Haloi’s early works captured the various impulses observed in the natural environment – flood, breeze, ploughing of land or crossing of the river. The mighty Brahmaputra as the lifeline and its various moods, the marshy lands and rich aquatic life all come back to Haloi when he recalls his house in Jamalpur
on the river banks. Water used to enter their aangan/courtyard often when the river became forceful. The
‘aangan’ as the first enclosure experienced as a child, both fenced and open, protective and vulnerable at the same time, evolved into leitmotif recurrent in Haloi’s artistic oeuvre. Later on, Haloi’s visual imagination stretched this primordial form of spatial enclosure into an expansive field, with the closed boundary left broken or incomplete, allowing recollections to flood-in. It is the earth and the way the earth moves, its seasons and cycles, its space and time continuum that are ruminations closest to Haloi’s life and his art. His biographical writings abundantly and vividly recount earth as the matter and metaphor for life.

Over the years Haloi’s artistic preoccupations have intensified around re-composing land, his layered pictorial ground receptive to details awakened by memory and imagination. Abstraction in its most
subdued iterations unbinds the tangible site and dissolves the definiteness of objects to emphasize the
poetics inherent in a fragment, a minute detail, a shadow, a trace or a perceptive moment. His pictorial
fields with borders and enclosures open up to swatches of ploughed and sown fields, amorphous water bodies with deeper colours, a filigree of fluorescent fragments and muted imprints.

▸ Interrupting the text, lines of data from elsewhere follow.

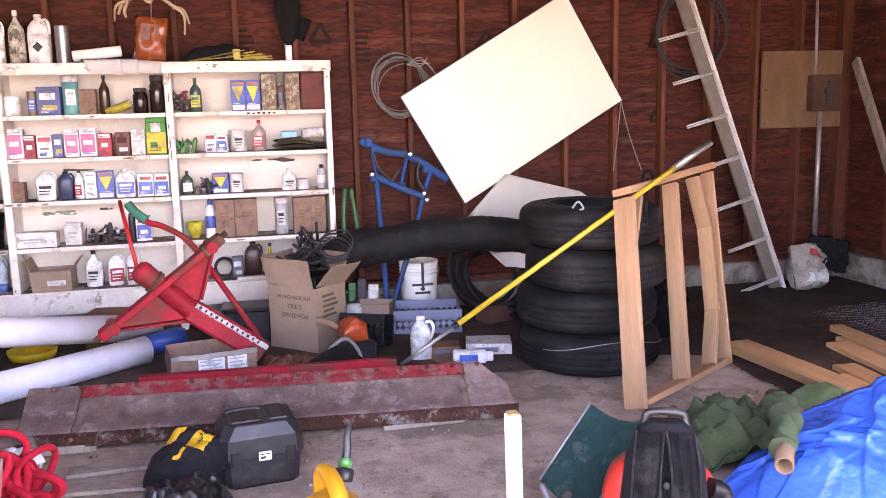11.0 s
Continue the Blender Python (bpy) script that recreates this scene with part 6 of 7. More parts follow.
# ---- middle floor clutter ----
t = thing("label_carton", pose(-0.45, 4.74, 0.0, 0, 0, 10), "torn open cardboard carton with shipping labels", "carton")
bm = B()
tray(bm, 0.46, 0.30, 0.21, 0.005, pose(-0.01, 0, 0))
bmesh.ops.subdivide_edges(bm, edges=bm.edges[:], cuts=2, use_grid_fill=True)
part("body", crumple(bm, 0.020, 0.10, 2), mat("torn_carton", (0.24, 0.15, 0.11), 0.85, var=0.3, scale=8), t)
for x0, x1 in ((-0.10, 0.04), (0.055, 0.16)):
    lb = face(t, x0, x1, 0.07, 0.19, -0.168, "whitec", "shipping_label")
    for k in range(5):
        bm = B()
        box(bm, x0 + 0.01, x1 - 0.012 - 0.01 * (k % 2), -0.1715, -0.1695, 0.172 - k * 0.02, 0.18 - k * 0.02)
        part("label_bar", bm, M_GREYINK, lb)
bm = B()
sheet(bm, 8, 4, lambda u, v: Vector((-0.24 + 0.46 * u, -0.15 - 0.03 * v, 0.215 - 0.02 * v + 0.015 * noise.noise(Vector((u * 4, v * 2, 3))))), thick=0.004)
part("flap", bm, hue("whitegrey"), t)
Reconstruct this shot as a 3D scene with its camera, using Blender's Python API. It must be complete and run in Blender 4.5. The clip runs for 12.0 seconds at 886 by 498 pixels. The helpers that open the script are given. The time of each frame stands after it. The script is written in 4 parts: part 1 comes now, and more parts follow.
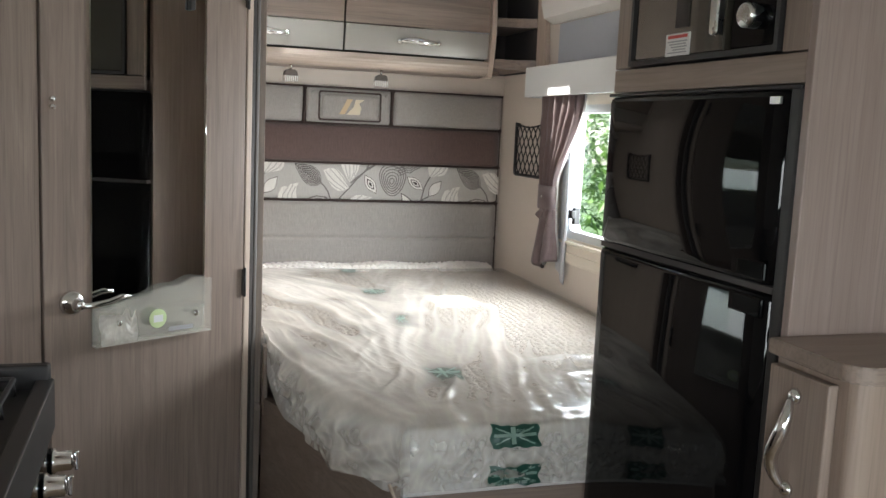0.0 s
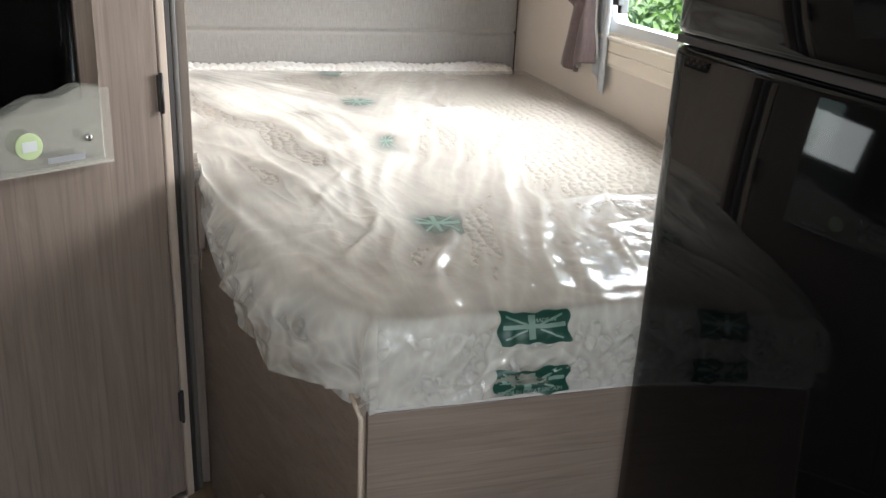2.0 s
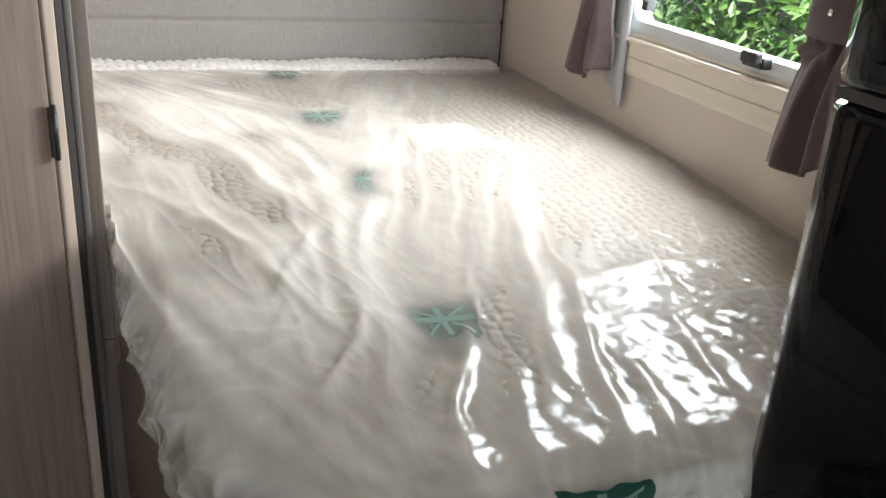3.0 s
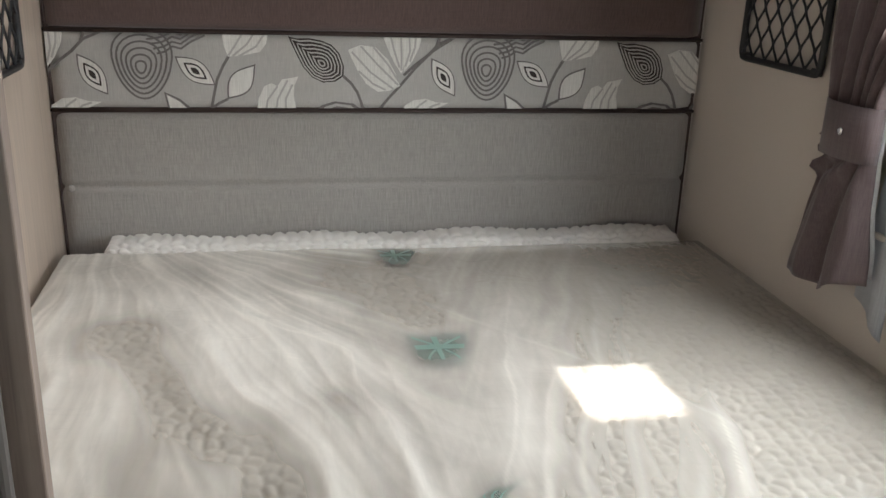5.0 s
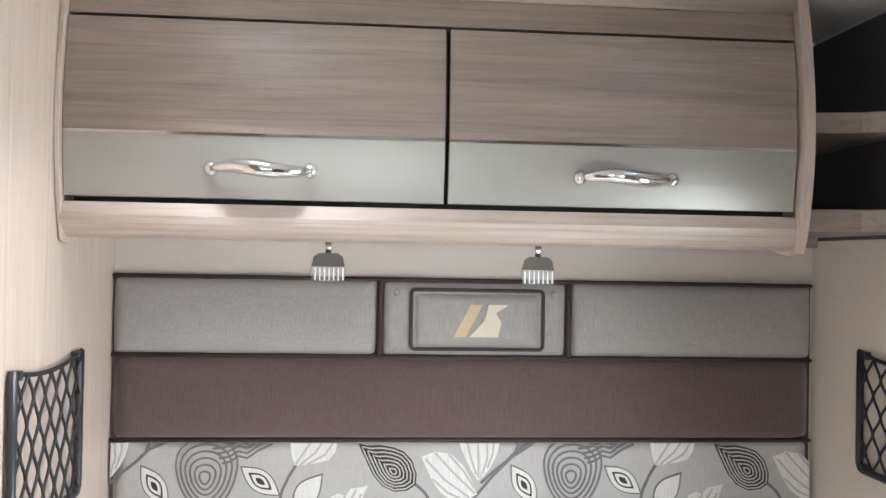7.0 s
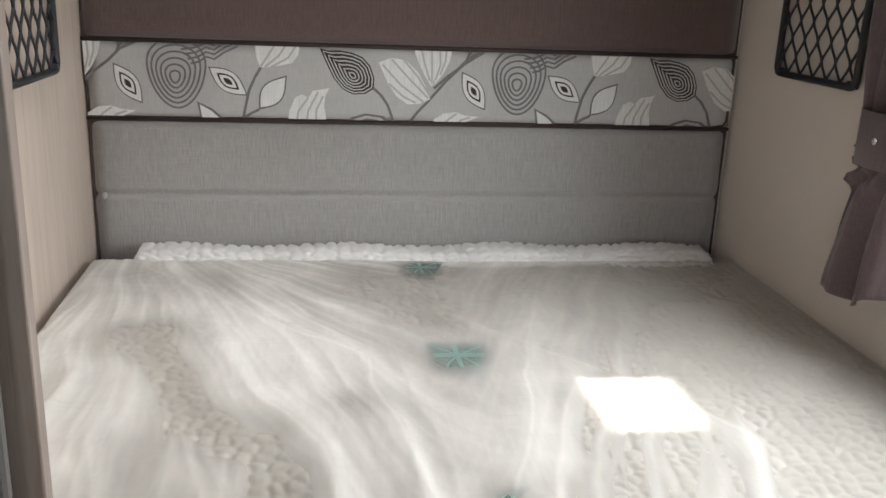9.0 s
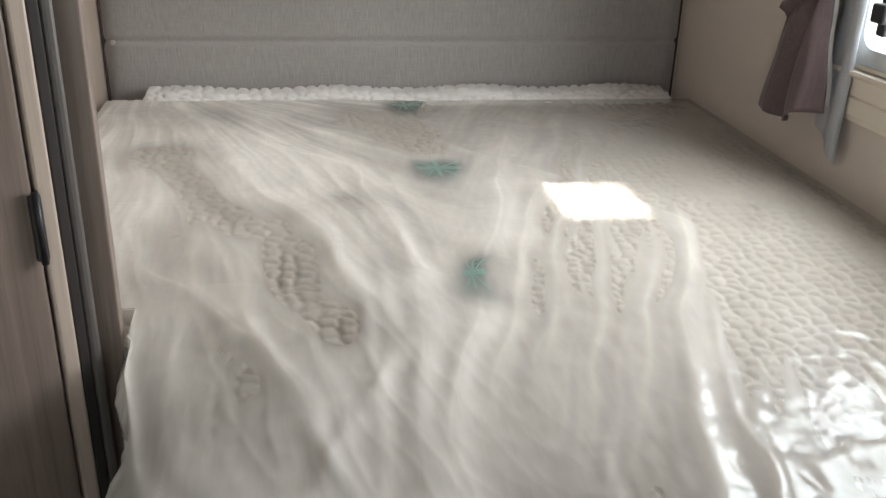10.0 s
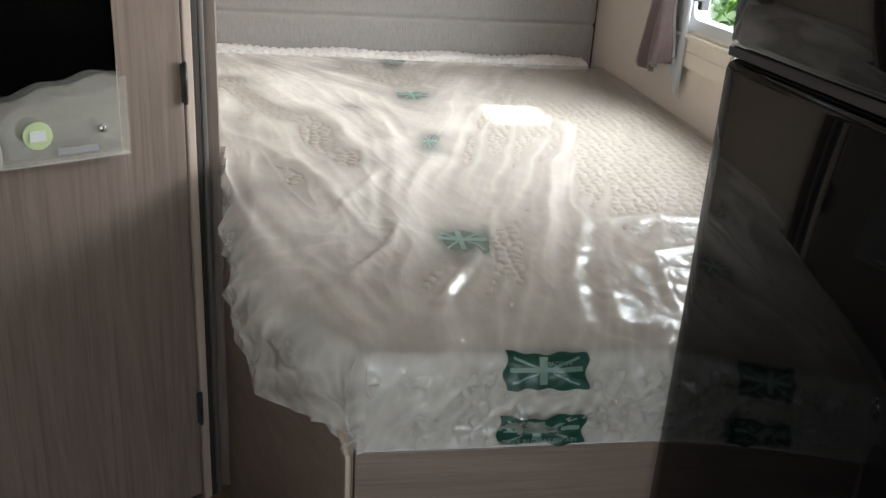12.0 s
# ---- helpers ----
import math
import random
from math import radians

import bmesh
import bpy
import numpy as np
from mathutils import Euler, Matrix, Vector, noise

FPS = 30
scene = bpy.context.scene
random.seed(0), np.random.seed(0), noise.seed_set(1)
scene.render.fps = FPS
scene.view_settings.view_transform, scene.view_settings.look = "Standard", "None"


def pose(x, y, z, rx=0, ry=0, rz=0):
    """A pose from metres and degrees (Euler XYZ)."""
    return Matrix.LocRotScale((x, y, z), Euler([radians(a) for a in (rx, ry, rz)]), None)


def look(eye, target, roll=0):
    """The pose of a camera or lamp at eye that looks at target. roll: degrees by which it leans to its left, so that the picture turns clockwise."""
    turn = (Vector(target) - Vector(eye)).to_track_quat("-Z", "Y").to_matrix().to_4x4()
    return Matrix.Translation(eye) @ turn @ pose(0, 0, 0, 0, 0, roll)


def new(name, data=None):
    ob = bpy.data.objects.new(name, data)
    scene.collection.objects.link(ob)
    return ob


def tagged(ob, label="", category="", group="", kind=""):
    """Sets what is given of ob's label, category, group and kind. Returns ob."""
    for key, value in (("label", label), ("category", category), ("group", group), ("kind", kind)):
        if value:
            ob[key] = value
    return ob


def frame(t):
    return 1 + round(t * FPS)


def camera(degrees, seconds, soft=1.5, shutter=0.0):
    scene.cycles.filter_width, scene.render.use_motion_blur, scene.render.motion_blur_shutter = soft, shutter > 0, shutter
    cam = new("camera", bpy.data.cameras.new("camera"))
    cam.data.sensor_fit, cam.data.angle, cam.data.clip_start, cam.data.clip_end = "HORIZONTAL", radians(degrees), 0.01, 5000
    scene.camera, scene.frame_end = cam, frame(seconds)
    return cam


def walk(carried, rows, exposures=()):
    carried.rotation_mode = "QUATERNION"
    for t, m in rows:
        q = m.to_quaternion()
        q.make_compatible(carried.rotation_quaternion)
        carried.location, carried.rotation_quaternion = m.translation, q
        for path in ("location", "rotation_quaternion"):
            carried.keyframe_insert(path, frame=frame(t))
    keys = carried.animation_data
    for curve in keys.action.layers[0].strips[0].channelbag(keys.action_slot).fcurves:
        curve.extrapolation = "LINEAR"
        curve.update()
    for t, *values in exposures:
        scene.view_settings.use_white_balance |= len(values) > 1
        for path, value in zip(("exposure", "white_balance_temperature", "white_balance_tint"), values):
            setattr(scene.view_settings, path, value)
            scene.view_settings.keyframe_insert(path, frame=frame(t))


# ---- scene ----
from mathutils.geometry import tessellate_polygon

cam = camera(52.9, 12.0)
PATH = [
    (0, (0.083, -0.035, 1.386), (0.684, 1.855, 1.123), 2.6),
    (0.5, (0.112, 0.033, 1.334), (0.723, 1.872, 0.84), 2.9),
    (0.9, (0.164, 0.144, 1.303), (0.771, 1.953, 0.705), 3.4),
    (1, (0.187, 0.177, 1.299), (0.785, 1.987, 0.69), 3.2),
    (1.5, (0.298, 0.381, 1.306), (0.85, 2.194, 0.667), 2.8),
    (2, (0.34, 0.595, 1.3), (0.88, 2.389, 0.601), 2.7),
    (2.5, (0.341, 0.88, 1.316), (0.976, 2.623, 0.569), 3.7),
    (2.7, (0.358, 0.968, 1.311), (1.018, 2.696, 0.551), 3.8),
    (4.5, (0.532, 1.64, 1.368), (0.984, 3.431, 0.6), 3.2),
    (5, (0.552, 1.76, 1.409), (0.925, 3.617, 0.767), 2.1),
    (5.2, (0.605, 1.812, 1.429), (0.907, 3.709, 0.871), 1.2),
    (5.5, (0.602, 1.878, 1.485), (0.902, 3.805, 1.042), 0.9),
    (6, (0.607, 1.909, 1.533), (0.849, 3.88, 1.296), 1.0),
    (6.5, (0.599, 1.914, 1.584), (0.787, 3.904, 1.543), 1.1),
    (6.7, (0.597, 1.914, 1.601), (0.771, 3.906, 1.626), 0.9),
    (8.3, (0.631, 1.802, 1.379), (0.805, 3.791, 1.252), 1.6),
    (8.5, (0.599, 1.801, 1.382), (0.822, 3.77, 1.115), 2.2),
    (9, (0.59, 1.753, 1.364), (0.865, 3.65, 0.793), 2.3),
    (9.5, (0.576, 1.679, 1.323), (0.867, 3.514, 0.582), 1.3),
    (10, (0.571, 1.521, 1.307), (0.869, 3.332, 0.514), 1.8),
    (10.5, (0.564, 1.357, 1.326), (0.851, 3.166, 0.523), 2.2),
    (11, (0.519, 1.16, 1.316), (0.833, 2.976, 0.539), 2.3),
    (11.5, (0.488, 0.969, 1.312), (0.837, 2.789, 0.558), 2.8),
    (12, (0.5, 0.72, 1.314), (0.827, 2.546, 0.565), 3.7),
]
walk(cam, [(t, look(eye, target, roll)) for t, eye, target, roll in PATH],
     [(0.0, 2.3, 6450, 10), (1.0, 2.55, 6450, 9), (1.5, 2.6, 6450, 10), (2.5, 2.4, 6500, 10), (4.5, 1.8, 6500, 10), (5.0, 1.5, 6450, 9), (5.5, 2.05, 6400, 11), (6.0, 2.5, 6300, 11), (6.5, 2.65, 6200, 11), (7.6, 2.8, 6000, 10), (8.5, 2.6, 6000, 8),
      (9.0, 1.8, 6300, 10), (9.5, 1.55, 6500, 10), (10.5, 1.6, 6500, 10), (11.0, 1.7, 6500, 10), (11.5, 2.0, 6500, 10), (12.0, 2.05, 6500, 10)])


# ---- world, sun, lamps ----
SUN_WAY = Vector((0.35, -0.11, -0.71)).normalized()
world = bpy.data.worlds.new("world")
scene.world = world
world.use_nodes = True
wt = world.node_tree
sky = wt.nodes.new("ShaderNodeTexSky")
sky.sky_type = "NISHITA"
sky.sun_disc = False
sky.sun_elevation = math.asin(-SUN_WAY.z)
sky.sun_rotation = math.atan2(-SUN_WAY.x, -SUN_WAY.y)
wt.links.new(sky.outputs[0], wt.nodes["Background"].inputs[0])
wt.nodes["Background"].inputs[1].default_value = 0.12

sun = new("sun", bpy.data.lights.new("sun", "SUN"))
sun.data.energy, sun.data.angle, sun.data.color = 5.0, radians(0.6), (1.0, 0.95, 0.88)
sun.matrix_world = look((0, 0, 6), Vector((0, 0, 6)) + SUN_WAY)


def opening_lamp(name, eye, target, w, h, watts, colour=(0.93, 0.97, 1.0), spread=180):
    lamp = new(name, bpy.data.lights.new(name, "AREA"))
    lamp.data.shape, lamp.data.size, lamp.data.size_y = "RECTANGLE", w, h
    lamp.data.energy, lamp.data.color, lamp.data.spread = watts, colour, radians(spread)
    lamp.matrix_world = look(eye, target)
    return lamp


opening_lamp("daylight_bed_window", (1.60, 2.58, 1.27), (0.75, 2.70, 0.85), 0.62, 0.44, 5.2, spread=160)
opening_lamp("daylight_side_window", (1.62, -1.0, 1.22), (0.0, 1.4, 0.7), 1.1, 0.40, 1.7, spread=110)
opening_lamp("daylight_doorway", (0.55, -2.75, 0.80), (0.8, 1.7, 0.35), 0.7, 1.3, 1.0, (0.84, 0.94, 1.0), 100)
# added fill for the bed's foot, at an unseen opening in the left wall
opening_lamp("added_left_fill", (-0.86, -1.45, 1.25), (0.95, 1.75, 0.42), 0.75, 0.6, 2.6, spread=90)
opening_lamp("daylight_bed_roof_window", (0.43, 3.06, 2.26), (0.43, 3.06, 0), 0.20, 0.18, 5.0)


# ---- materials ----
def rgb(r, g, b):
    return (r, g, b, 1.0)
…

He neither claimed to be a landscape painter nor a pure abstractionist. In his minimalistic works, one can register an orchestration of formal elements laid out not for simple delectation but for posing new
problems as well. His instinctive notational drawings that exude the joy of creative play are like free-verse
writings. Just like his persona, Haloi’s paintings neither try to overwhelm the viewer or overstate; instead in their restrained composure, they accommodate the unspoken and the silent gesture.
His brilliant gouaches on paper, his fluent Chinese ink drawings on Japanese scroll paper and tempera on
board, along with his select works on Ajanta will embellish the exhibition. With more than hundred
works on display, this exhibition celebrates Haloi’s irrefutable contribution to Indian art through his
unique oeuvre and vision.


About the Artist
Ganesh Haloi (b.1936) was born in Jamalpur, Mymensingh (now in Bangladesh). He moved to
Calcutta in 1950 following the Partition of India. The trauma of displacement left its mark on his work
as it did on some other painters of his generation. Since then his art has exhibited an innate lyricism
coupled with a sense of nostalgia for a lost world. In 1956, he graduated from the Government
College of Art and Craft, Calcutta. In the next year, he was appointed by the Archaeological Survey of
India to make copies of Ajanta murals. Seven years later, Haloi returned to Calcutta. From 1963 until
his retirement, he taught at the Government College of Art and Crafts. He has been a Member of The
Society of Contemporary Artists, Calcutta since 1971.
He has participated in several group exhibitions in India, Documenta 14 at Athens & Kassel,
Greece/Germany; Architecture of Life, at Berkeley Art Museum & Pacific Film Archives at BAM/PFA,
Berkeley, California; 8th Berlin Biennale for Contemporary Art, Berlin; A Special Arrow Was Shot in
the Neck, David Roberts Art Foundation, London; and over the edge, crossing the line five artists
from Bengal at KNMA, Delhi. He is represented by Akar Prakar Kolkata and New Delhi, and has had
various solo exhibitions in Kolkata, Delhi, Mumbai, Dhaka and New York including Re-citing Land at
The Jehangir Nicholson Art Foundation, CSMVS, Mumbai in collaboration with KNMA, Delhi 2022;
The Architectonics of Form at Akar Prakar Kolkata and New Delhi in 2022, Form & Play at Asia Week
New York in 2020 to name a few. The artist lives and works in Calcutta, India.